Czesława Rudnik
E-mail: redakcja@zwrot.cz
Oklaski witają olbrzymie hasło widoczne z daleka. Specjalny akcent barwnego pochodu, słowa, które napawają dumą i zmuszają do rozmyślań: „Byliśmy, jesteśmy, będziemy”.
Byliśmy tutaj przed wiekami, jesteśmy, patrzcie, ilu nas jeszcze jest i, na przekór wszystkiemu i wszystkim, będziemy nadal. Zmieniły się ustroje, państwa, granice, ale my zawsze ci sami, przywiązani do języka ojczystego, kultury, zwyczajów i tradycji.
Można też trochę inaczej.

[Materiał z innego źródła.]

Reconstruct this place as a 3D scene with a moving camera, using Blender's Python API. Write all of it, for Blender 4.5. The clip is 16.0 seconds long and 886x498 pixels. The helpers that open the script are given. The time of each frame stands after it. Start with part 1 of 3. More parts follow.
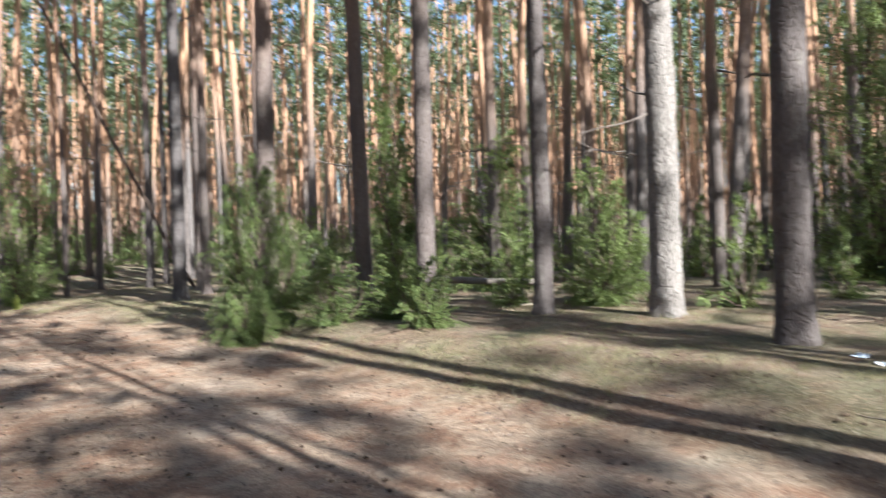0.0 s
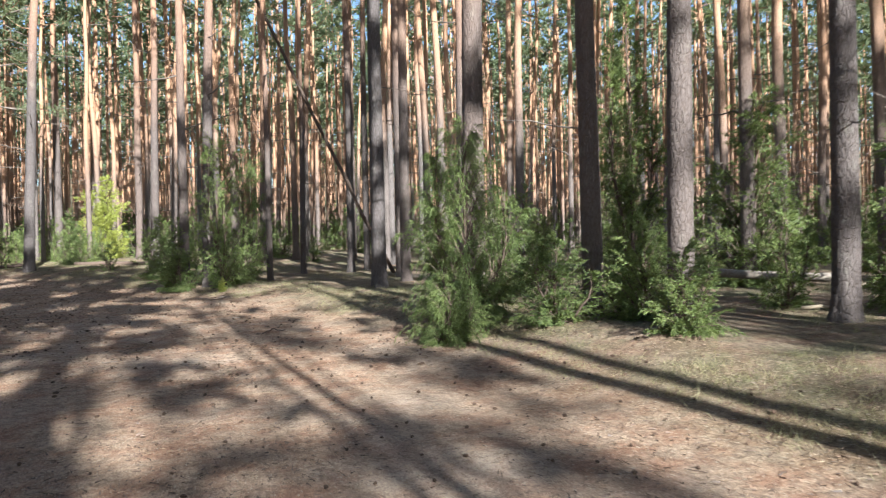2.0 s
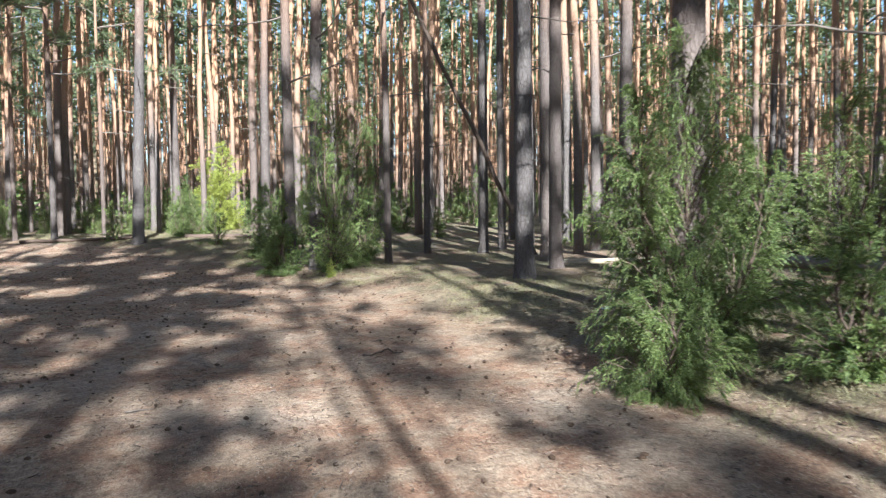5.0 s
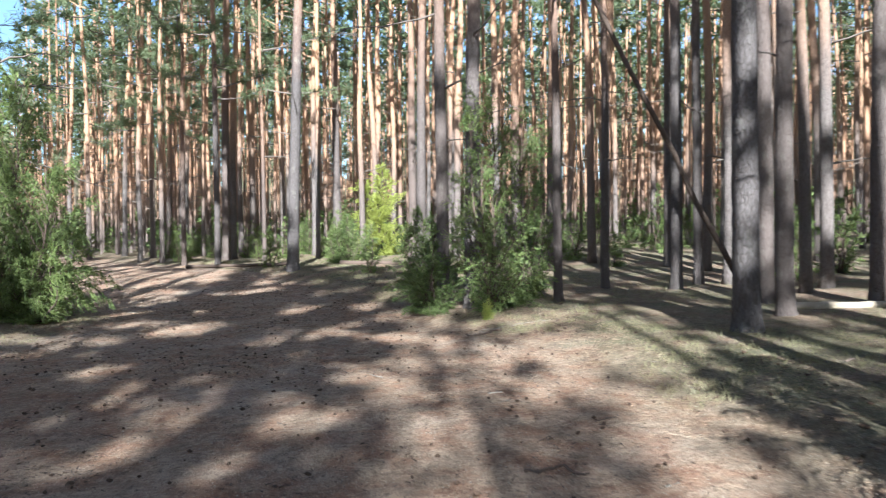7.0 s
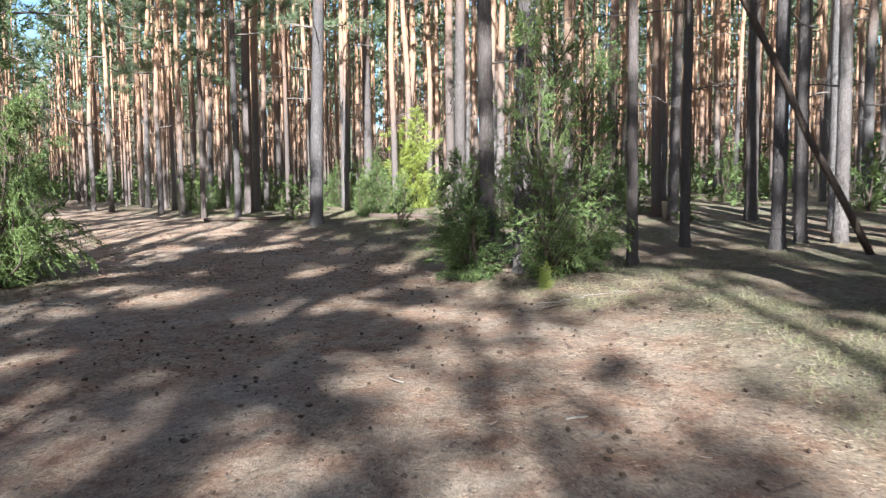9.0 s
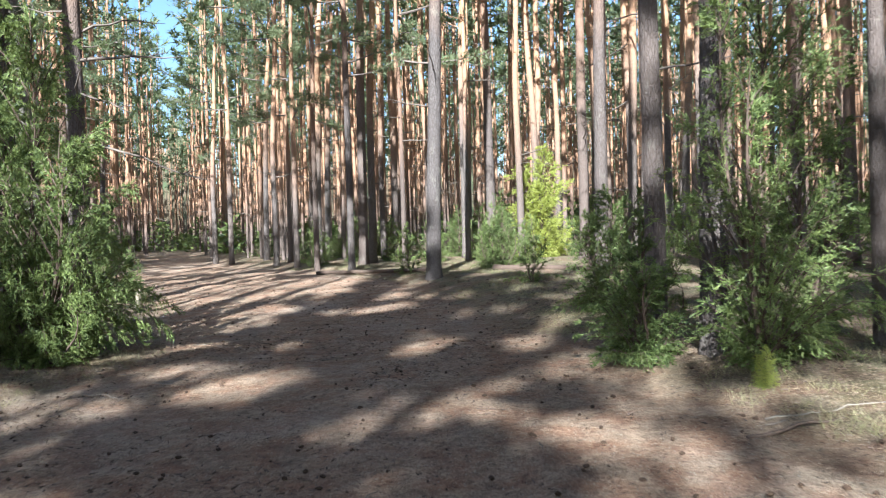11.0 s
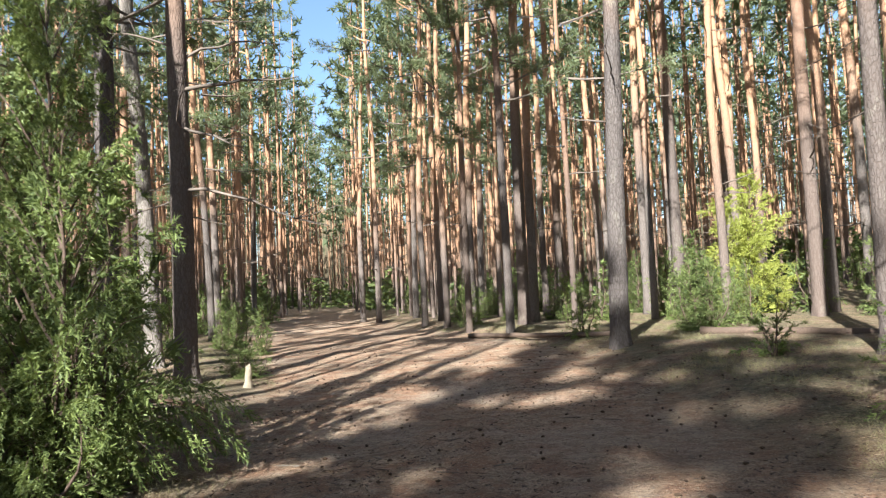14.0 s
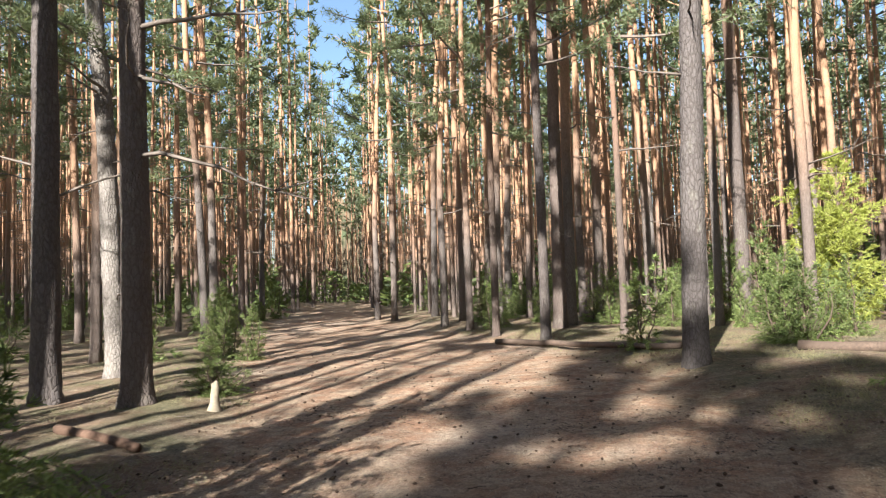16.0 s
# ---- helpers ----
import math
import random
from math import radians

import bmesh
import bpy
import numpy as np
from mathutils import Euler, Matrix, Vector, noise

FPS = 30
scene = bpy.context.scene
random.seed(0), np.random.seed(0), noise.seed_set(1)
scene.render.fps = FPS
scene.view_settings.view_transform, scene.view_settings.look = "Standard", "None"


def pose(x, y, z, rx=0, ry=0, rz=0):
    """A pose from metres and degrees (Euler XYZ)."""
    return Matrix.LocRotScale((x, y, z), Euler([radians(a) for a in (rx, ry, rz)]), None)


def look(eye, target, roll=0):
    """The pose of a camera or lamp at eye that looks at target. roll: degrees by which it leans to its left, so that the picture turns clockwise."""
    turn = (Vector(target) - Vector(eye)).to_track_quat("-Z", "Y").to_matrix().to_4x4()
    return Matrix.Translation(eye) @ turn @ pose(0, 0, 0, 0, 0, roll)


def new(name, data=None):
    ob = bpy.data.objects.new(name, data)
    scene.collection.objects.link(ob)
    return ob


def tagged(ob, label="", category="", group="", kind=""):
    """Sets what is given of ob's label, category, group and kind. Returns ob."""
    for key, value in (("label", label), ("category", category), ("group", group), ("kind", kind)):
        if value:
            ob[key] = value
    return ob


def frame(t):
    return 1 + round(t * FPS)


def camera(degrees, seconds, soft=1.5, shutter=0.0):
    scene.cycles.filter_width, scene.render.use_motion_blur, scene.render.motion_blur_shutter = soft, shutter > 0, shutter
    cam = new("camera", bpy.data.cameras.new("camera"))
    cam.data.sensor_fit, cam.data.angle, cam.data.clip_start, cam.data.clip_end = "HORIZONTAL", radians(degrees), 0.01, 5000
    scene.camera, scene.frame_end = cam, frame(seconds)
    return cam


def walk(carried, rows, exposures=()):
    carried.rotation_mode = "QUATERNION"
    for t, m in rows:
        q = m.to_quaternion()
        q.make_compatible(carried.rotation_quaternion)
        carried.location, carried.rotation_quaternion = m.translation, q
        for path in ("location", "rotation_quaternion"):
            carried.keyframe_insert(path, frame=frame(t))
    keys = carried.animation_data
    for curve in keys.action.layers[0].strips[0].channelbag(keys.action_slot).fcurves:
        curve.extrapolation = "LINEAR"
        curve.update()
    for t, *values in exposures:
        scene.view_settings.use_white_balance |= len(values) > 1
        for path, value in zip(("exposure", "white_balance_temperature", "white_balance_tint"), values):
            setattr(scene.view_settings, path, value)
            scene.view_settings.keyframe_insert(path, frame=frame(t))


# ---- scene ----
cam = camera(62.1, 16.0, soft=1.15, shutter=0.45)
METRES, EYE, TILT, LEAN, TURN = 19.0, 1.5, 0.0, 0.0, -40.2
ROWS = [
    (0.0, 0.0, 0.0, 0.0, -0.0, -0.03, 1.7),
    (0.2, -0.0039, 0.0110, -0.0004, 2.95, 0.95, 1.5),
    (0.5, -0.0096, 0.0275, -0.0011, 4.54, 1.45, 1.35),
    (1.0, -0.0171, 0.0572, -0.0025, 8.21, 2.63, 0.96),
    (1.5, -0.0254, 0.0822, -0.0054, 13.06, 1.77, 0.1),
    (2.0, -0.0319, 0.1065, -0.0045, 15.15, -0.47, 1.04),
    (2.5, -0.04, 0.1361, -0.0001, 18.24, -0.58, 2.05),
    (3.0, -0.0535, 0.1632, 0.0034, 19.96, 0.31, 2.26),
    (5.5, -0.1242, 0.2901, 0.0025, 27.22, -3.12, 0.73),
    (6.0, -0.1392, 0.3189, 0.0052, 30.76, -2.37, 1.25),
    (6.5, -0.1575, 0.3448, 0.0065, 33.39, -1.74, 0.9),
    (7.0, -0.1747, 0.3727, 0.0074, 37.37, -0.88, 0.6),
    (7.5, -0.1949, 0.3966, 0.0075, 39.09, -1.52, 0.31),
    (8.0, -0.2118, 0.4207, 0.0053, 37.38, -2.9, 0.86),
    (8.5, -0.2325, 0.444, 0.0047, 39.23, -3.43, 0.75),
    (9.0, -0.252, 0.4667, 0.0028, 40.31, -4.46, 0.57),
    (9.5, -0.273, 0.4908, 0.004, 42.96, -4.68, 0.68),
    (10.0, -0.297, 0.5122, 0.0056, 46.33, -2.87, 0.67),
    (12.5, -0.4221, 0.6101, 0.0068, 54.04, 2.29, 2.85),
    (13.0, -0.4487, 0.6255, 0.0089, 57.06, 4.59, 2.27),
    (13.5, -0.477, 0.6395, 0.0101, 58.6, 4.8, 2.63),
    (14.0, -0.5076, 0.6548, 0.012, 61.71, 3.71, 2.61),
    (14.5, -0.538, 0.6682, 0.0124, 59.84, 2.92, 2.17),
    (15.0, -0.5706, 0.6854, 0.0132, 61.14, 2.82, 1.85),
    (15.5, -0.6002, 0.6995, 0.0156, 62.86, 3.28, 1.88),
    (16.0, -0.6341, 0.7196, 0.0156, 63.29, 3.36, 1.75),
]
walk(cam, [(t, pose(0, 0, EYE, TILT, LEAN, TURN) @ pose(METRES * x, METRES * y, METRES * z, 90 + pitch, roll, yaw)) for t, x, y, z, yaw, pitch, roll in ROWS], exposures=[(0.0, 2.23, 5600, 7), (3.0, 2.12, 5700, 6), (5.5, 2.26, 5350, 5), (10.0, 2.30, 5300, 5), (12.5, 2.22, 5700, 5), (16.0, 2.13, 6100, 8)])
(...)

Byliśmy tutaj, byli nasi ojcowie i ich ojcowie zawsze w pierwszym szeregu, w walce o coś, co stało się po wiekach rzeczywistością. Jesteśmy tu, znowu równamy krok, jesteśmy za rozwojem, dostrzegamy zmiany społeczne i sami się do nich przyczyniamy.
Te trzy grupy w pochodzie, te trzy słowa, to trójjedyny problem, stanowiący o byciu czy niebyciu nas wszystkich.
Przeszłość – co z niej potrafimy wydobyć, na czym budować, do czego nawiązywać.
Teraźniejszość – jak dalece jesteśmy zaangażowani, jak dalece uświadamiamy sobie nasze zadania i obowiązki, jak uwzględniamy to, co się zmieniło.
Przyszłość – to znaczy: znać nasz zasadniczy cel, wiedzieć, dlaczego rozwijamy działalność, dla kogo, dla jakich ideałów. Przyszłość to stawianie na młodość, na wszystko nowe, co przyniósł nasz czas, na to, co żywotne, prężne, potrzebne.